Düzen basını, ilk iki günkü şaşkınlıktan sonra kendini toparlayıp şimdi bu gülünç senaryoyu piyasaya sürüyor…

PKK bir kez daha provokatörlük yapmaya mecbur mu?

Evet Türk tarafında durum bu merkezde. Kürt tarafına gelince. Bu kesimde de PKK yanlıları bilerek ya da bilmeyerek, çeşitli provakatörce eylem ve tavırlarıyla ortaya çıkan bu değerli fırsatı heder etmek, bir kez daha derin devlete soluk aldırmak için çaba içindeler.

Diyarbakır mitinginde sergiledikleri “dağlara çıkacağız, savaşacağız!” pankartı bu nitelikte idi. Zaten dağdasın, gerçekten savaşacaksan buyur savaş, elini tutan mı var?. Ama baylar, zaten siz bu savaşı durdurmamış mıydınız? Siz Kürt halkının, devlet, federasyon otonomi dahil, tüm temel istemlerini bir yana bırakmış ve  Kemalizme, üniter devlete biat etmiş değil miydiniz?

O zaman savaşınız ne için?

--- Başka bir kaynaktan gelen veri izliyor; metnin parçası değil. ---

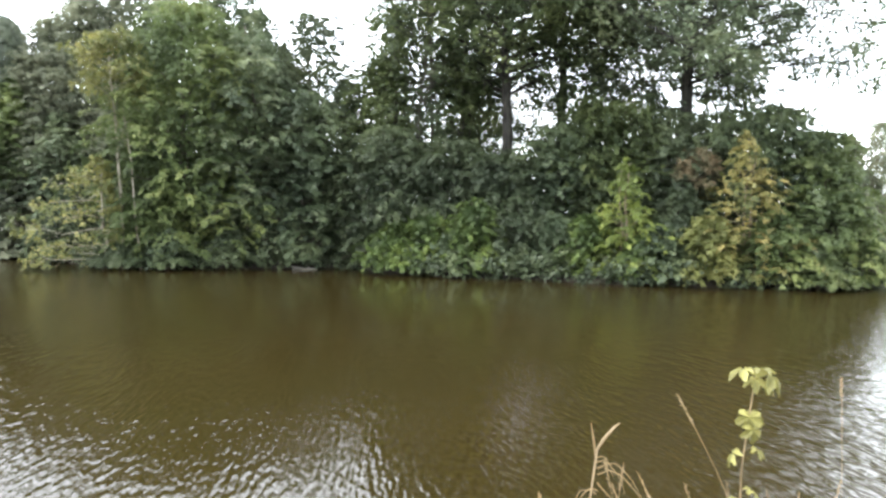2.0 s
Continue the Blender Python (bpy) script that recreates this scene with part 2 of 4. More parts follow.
# ---- mesh helpers ----
def polar(azimuth, distance, z=0.0):
    """A place by its bearing from the viewpoint, in degrees towards the left of +y, and its distance."""
    a = radians(azimuth)
    return Vector((-math.sin(a) * distance, math.cos(a) * distance, z))


def unit(v):
    return v / np.maximum(np.linalg.norm(v, axis=-1, keepdims=True), 1e-9)


def quads_mesh(name, verts):
    """A mesh of separate faces from an array of shape (faces, corners, 3)."""
    n, k = len(verts), len(verts[0])
    me = bpy.data.meshes.new(name)
    me.vertices.add(k * n)
    me.vertices.foreach_set("co", np.ascontiguousarray(verts, dtype=np.float32).ravel())
    me.loops.add(k * n)
    me.loops.foreach_set("vertex_index", np.arange(k * n, dtype=np.int32))
    me.polygons.add(n)
    me.polygons.foreach_set("loop_start", np.arange(0, k * n, k, dtype=np.int32))
    me.update(calc_edges=True)
    return me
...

Salt Apo’nun özgürlüğü, ya da hatta, salt burun sağlığı için mi?..

Şemdinli’deki bir başka manzara da çok ilginçti. Sözde kontrol noktası kurmuş, üzerine “PPK-Apo Kontrol Noktası” yazmış ve kente giren araçları durdurup parola soran çocuklar!..

Bu çocuklara bunu yaptıran kim? Yaptıkları çocuksu bir oyunsa, Türk kamuoyu bakımından bu son derece kışkırtıcı oyunu sürdürmelerine göz yuman kim?..

Yani Türk devleti, ordusu ve polisiyle o “kontrol noktasını” kaldıracak güce sahip değil mi?! Öyleyse neden göz yumuyor? Olaylar büyümesin diye bir sorumluluk anlayışıyla mı, yoksa bu manzaraları çekip dört bir yana sergilemek ve Türk kamuoyuna dönüp: “Bakın, bunlar terörist, bu işin arkasında PKK var. Meydanı bunlara mı bırakalım?..” demek için mi?.

O halde, rejimin suç örgütleri yakayı ele vermişken, bu komploların daha da açığa çıkması, Türkiye kamuoyunun aydınlatılması ve bu suç örgütlerinin dağıtılması için uygun ortam yaratılması, aynı zamanda, aylardır tezgahlanan bir onunun boşa çıkarılması gerekirken, böylesine kışkırtıcı tutumlara girip kamuoyunun ilgi ve öfkesini kendi üstüne çekmenin bir alemi var mı?

Üstelik, hani dün barış ve demokrasi masalları okuyordunuz, şimdi neden böylesine şahinleştiniz?

Bu düpedüz provokatörlüktür. Kürt kamuoyu buna dikkat etmeli, buna meydan vermemeli. Yoksa PKK bir kez daha bir çuval inciri berbat edecek.